What to produce:
Extract all lines that hold the string "with".

------------------------------------------------------------------------

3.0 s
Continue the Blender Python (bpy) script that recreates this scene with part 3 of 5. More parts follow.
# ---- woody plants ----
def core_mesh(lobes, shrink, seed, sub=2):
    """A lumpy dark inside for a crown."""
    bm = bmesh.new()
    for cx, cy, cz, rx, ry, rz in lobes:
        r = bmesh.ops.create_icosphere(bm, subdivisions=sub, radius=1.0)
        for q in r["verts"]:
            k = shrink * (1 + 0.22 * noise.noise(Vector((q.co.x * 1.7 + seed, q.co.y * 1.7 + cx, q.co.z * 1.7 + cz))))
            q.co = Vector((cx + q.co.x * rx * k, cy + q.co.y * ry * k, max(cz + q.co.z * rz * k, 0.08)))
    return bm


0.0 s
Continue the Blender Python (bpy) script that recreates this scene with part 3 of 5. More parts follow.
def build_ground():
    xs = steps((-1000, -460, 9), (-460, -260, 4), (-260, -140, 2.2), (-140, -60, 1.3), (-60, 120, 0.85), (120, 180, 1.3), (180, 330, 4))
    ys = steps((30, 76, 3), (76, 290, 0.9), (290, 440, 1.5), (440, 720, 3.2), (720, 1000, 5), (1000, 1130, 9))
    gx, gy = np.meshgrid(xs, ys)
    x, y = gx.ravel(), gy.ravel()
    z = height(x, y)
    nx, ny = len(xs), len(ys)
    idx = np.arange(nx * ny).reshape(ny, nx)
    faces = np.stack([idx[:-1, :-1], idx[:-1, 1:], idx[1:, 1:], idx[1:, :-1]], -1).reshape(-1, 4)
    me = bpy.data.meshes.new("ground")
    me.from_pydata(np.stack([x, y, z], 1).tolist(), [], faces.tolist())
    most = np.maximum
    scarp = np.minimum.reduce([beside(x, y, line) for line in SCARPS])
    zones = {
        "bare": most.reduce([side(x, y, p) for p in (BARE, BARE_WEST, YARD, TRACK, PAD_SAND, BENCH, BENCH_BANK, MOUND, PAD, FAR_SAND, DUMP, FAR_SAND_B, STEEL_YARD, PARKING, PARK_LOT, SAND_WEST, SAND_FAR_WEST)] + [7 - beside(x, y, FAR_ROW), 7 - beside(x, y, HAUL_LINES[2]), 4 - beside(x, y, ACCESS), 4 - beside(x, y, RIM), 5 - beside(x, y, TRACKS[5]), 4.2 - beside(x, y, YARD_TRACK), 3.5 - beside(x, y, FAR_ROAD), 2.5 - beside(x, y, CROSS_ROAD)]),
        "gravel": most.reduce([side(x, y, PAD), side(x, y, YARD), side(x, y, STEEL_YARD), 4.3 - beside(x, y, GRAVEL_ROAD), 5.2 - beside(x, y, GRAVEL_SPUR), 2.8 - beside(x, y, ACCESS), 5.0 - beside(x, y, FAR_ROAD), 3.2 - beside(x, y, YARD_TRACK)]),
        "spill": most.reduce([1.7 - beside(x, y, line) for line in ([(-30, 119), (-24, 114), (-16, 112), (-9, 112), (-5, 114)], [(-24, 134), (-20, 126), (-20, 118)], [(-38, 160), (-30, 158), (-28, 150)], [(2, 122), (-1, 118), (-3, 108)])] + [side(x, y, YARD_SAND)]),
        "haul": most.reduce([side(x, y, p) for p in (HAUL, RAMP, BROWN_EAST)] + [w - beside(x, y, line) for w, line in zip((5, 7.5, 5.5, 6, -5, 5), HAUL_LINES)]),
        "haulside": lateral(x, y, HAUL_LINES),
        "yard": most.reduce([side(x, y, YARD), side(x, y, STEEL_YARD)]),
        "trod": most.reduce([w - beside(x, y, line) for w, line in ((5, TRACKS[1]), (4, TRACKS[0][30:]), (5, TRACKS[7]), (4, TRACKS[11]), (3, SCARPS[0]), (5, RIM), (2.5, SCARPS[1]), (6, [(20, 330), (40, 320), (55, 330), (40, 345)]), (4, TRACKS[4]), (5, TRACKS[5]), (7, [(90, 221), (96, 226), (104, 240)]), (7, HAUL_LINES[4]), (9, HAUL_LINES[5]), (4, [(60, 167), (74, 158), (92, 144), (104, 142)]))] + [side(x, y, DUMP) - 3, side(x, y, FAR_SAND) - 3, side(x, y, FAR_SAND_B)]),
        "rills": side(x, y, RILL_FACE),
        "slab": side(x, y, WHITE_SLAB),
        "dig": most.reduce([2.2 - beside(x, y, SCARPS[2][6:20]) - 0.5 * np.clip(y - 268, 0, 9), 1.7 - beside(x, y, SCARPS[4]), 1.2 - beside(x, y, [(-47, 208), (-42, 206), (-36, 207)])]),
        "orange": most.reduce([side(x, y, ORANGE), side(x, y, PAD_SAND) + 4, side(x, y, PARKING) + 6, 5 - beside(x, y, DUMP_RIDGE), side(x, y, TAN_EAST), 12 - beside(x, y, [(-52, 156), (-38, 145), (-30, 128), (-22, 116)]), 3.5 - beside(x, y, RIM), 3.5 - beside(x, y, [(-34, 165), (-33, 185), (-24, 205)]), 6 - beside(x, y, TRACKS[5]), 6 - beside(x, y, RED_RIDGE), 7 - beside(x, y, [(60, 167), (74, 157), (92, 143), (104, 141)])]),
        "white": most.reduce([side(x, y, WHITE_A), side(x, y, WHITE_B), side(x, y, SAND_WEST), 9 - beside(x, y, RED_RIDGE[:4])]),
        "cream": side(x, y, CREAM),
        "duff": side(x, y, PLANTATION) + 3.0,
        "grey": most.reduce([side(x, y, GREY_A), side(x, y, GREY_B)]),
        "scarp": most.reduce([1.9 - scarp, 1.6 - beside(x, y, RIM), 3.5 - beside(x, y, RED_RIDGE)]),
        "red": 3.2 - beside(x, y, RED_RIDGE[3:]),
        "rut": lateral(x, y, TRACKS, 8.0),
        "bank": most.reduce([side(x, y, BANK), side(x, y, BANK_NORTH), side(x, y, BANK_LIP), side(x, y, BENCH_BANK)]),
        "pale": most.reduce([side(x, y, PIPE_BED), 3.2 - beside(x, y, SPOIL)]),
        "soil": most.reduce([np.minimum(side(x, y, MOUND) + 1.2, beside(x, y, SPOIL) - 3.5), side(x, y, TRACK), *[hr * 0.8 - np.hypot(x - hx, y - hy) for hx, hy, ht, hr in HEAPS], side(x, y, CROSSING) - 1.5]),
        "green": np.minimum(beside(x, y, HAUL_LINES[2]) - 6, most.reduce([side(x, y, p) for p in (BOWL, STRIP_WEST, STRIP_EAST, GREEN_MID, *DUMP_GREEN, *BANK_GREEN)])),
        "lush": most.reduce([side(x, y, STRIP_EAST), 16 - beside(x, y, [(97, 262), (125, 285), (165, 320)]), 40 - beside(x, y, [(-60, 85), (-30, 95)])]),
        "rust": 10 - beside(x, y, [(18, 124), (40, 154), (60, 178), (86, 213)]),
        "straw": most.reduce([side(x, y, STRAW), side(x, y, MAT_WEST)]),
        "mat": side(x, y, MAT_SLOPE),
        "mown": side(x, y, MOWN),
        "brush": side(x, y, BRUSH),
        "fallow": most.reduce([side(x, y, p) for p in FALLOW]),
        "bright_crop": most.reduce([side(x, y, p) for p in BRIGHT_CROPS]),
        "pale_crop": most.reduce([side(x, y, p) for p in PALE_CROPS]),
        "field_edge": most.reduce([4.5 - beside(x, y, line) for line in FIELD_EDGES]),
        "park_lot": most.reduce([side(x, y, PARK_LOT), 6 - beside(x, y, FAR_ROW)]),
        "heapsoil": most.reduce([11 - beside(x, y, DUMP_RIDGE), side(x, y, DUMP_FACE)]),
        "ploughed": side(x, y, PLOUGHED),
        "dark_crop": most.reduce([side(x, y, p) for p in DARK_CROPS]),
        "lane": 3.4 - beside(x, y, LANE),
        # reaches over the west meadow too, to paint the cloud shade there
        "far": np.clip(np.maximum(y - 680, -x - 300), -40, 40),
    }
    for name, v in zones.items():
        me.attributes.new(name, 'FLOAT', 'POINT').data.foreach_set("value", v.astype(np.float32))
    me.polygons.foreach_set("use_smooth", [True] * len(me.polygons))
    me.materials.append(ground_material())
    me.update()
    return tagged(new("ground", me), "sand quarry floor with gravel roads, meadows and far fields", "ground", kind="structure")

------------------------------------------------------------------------

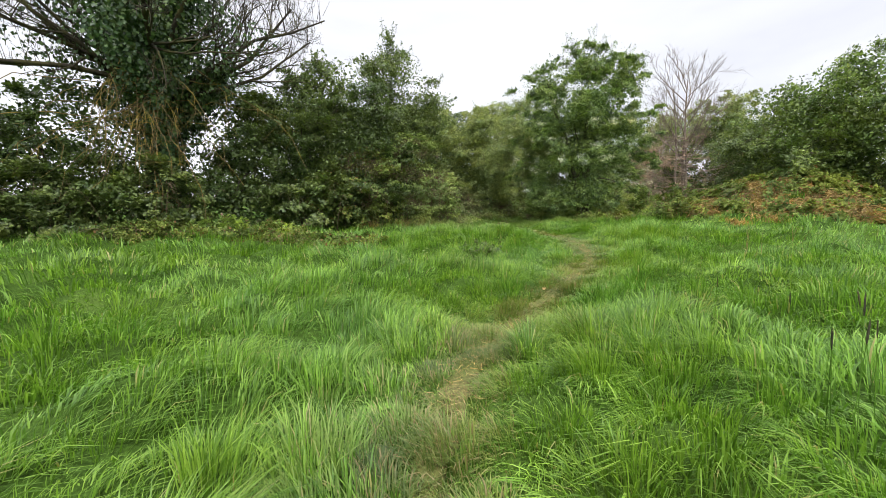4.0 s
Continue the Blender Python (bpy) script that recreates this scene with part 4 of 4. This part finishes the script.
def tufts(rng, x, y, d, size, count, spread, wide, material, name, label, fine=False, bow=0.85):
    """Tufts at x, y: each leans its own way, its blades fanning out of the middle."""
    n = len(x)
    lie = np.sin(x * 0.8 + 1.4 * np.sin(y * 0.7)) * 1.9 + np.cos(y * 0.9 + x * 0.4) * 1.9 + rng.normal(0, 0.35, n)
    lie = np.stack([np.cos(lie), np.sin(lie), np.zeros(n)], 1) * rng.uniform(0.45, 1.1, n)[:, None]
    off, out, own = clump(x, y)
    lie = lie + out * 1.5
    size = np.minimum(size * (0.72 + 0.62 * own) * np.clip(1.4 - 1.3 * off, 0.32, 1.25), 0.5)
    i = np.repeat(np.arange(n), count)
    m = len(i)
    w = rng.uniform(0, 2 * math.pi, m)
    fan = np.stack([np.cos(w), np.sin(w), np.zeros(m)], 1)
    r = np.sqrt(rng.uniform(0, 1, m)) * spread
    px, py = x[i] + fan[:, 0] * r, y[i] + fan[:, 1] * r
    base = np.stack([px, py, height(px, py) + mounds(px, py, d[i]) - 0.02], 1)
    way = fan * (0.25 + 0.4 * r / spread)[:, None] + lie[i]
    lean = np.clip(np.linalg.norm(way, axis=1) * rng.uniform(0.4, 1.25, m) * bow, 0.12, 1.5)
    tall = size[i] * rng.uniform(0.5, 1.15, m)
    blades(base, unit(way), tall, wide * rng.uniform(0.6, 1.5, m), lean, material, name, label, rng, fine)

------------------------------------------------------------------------

The reply:
Continue the Blender Python (bpy) script that recreates this scene with part 3 of 5. More parts follow.
Continue the Blender Python (bpy) script that recreates this scene with part 3 of 5. More parts follow.
    return tagged(new("ground", me), "sand quarry floor with gravel roads, meadows and far fields", "ground", kind="structure")
Continue the Blender Python (bpy) script that recreates this scene with part 4 of 4. This part finishes the script.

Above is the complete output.